__Source material__
━━━━━━━━━━━━━━━━

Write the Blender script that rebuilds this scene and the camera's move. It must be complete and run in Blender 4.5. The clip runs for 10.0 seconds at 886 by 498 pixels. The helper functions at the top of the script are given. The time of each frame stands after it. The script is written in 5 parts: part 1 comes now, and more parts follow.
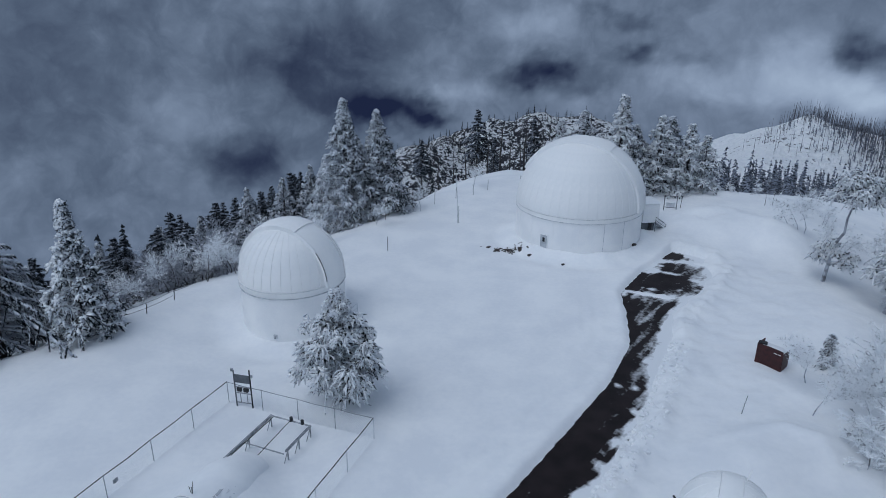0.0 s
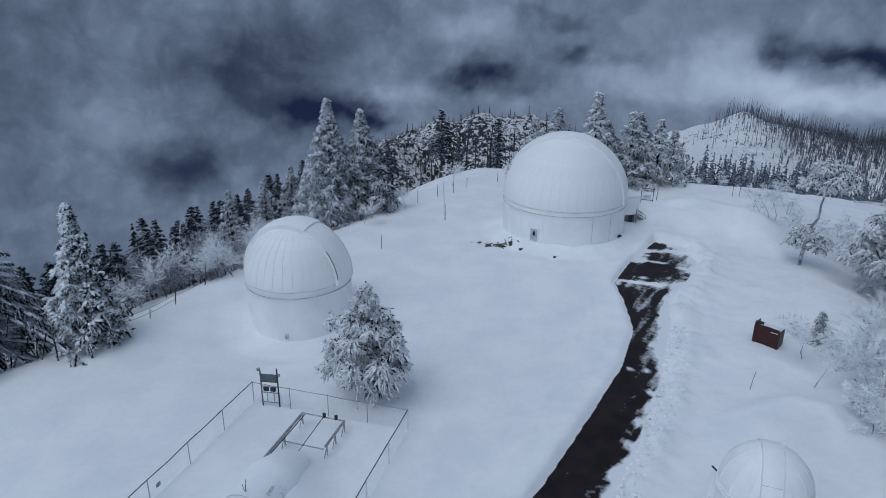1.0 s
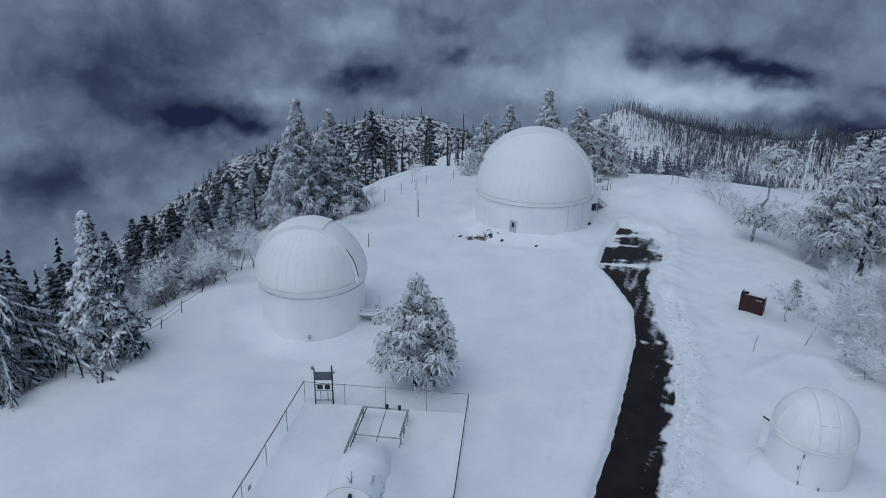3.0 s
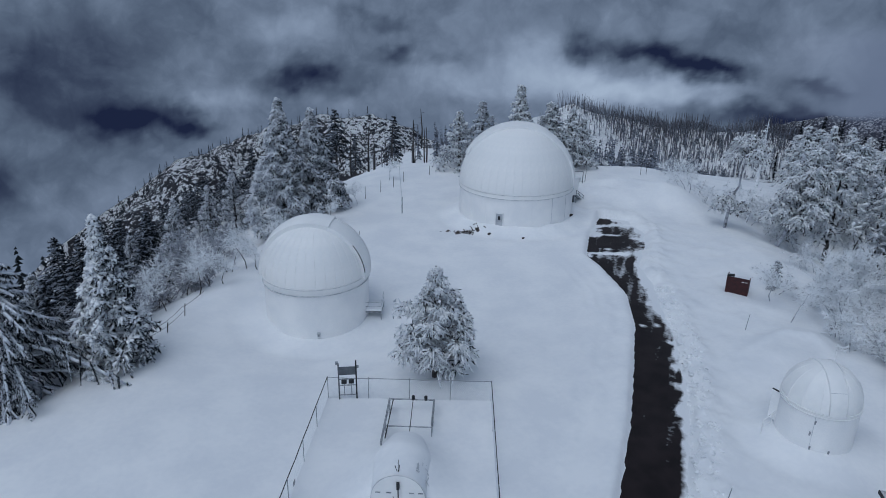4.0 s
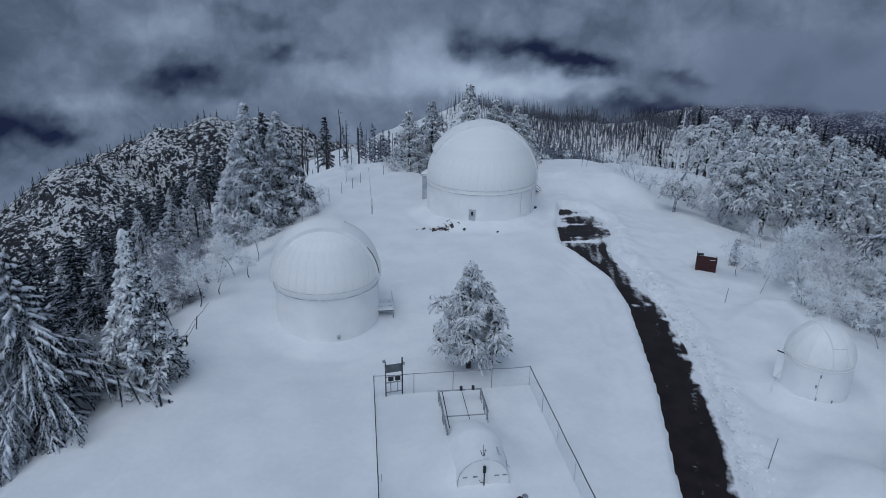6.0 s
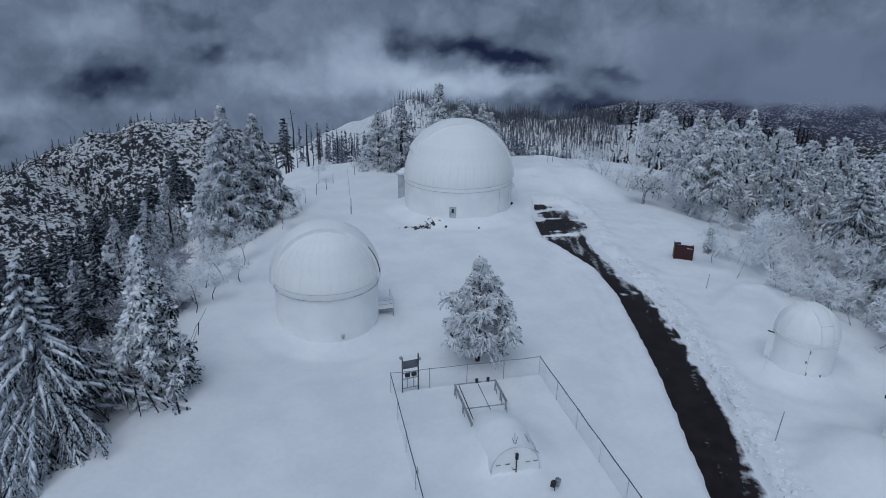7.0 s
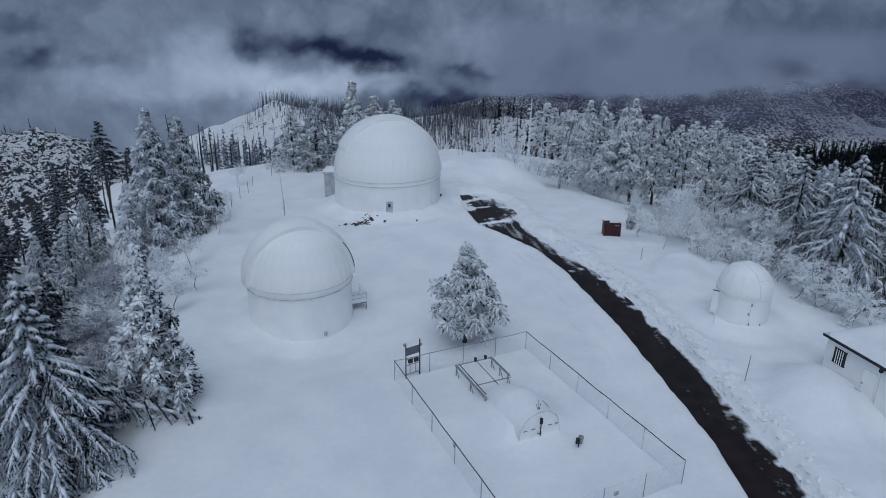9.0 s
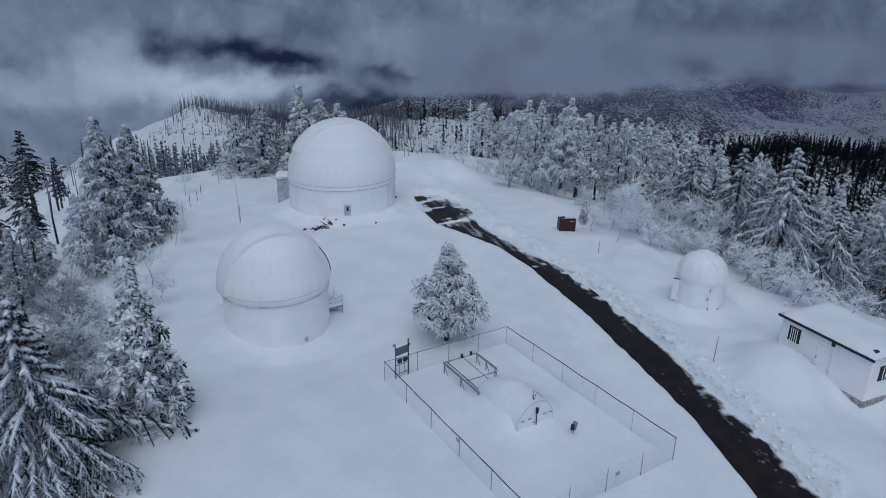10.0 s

━━━━━━━━━━━━━━━━

__Given exercise__
Word for word, quote the lines above. Omit the pictures.

__Final result__
Write the Blender script that rebuilds this scene and the camera's move. It must be complete and run in Blender 4.5. The clip runs for 10.0 seconds at 886 by 498 pixels. The helper functions at the top of the script are given. The time of each frame stands after it. The script is written in 5 parts: part 1 comes now, and more parts follow.
0.0 s
1.0 s
3.0 s
4.0 s
6.0 s
7.0 s
9.0 s
10.0 s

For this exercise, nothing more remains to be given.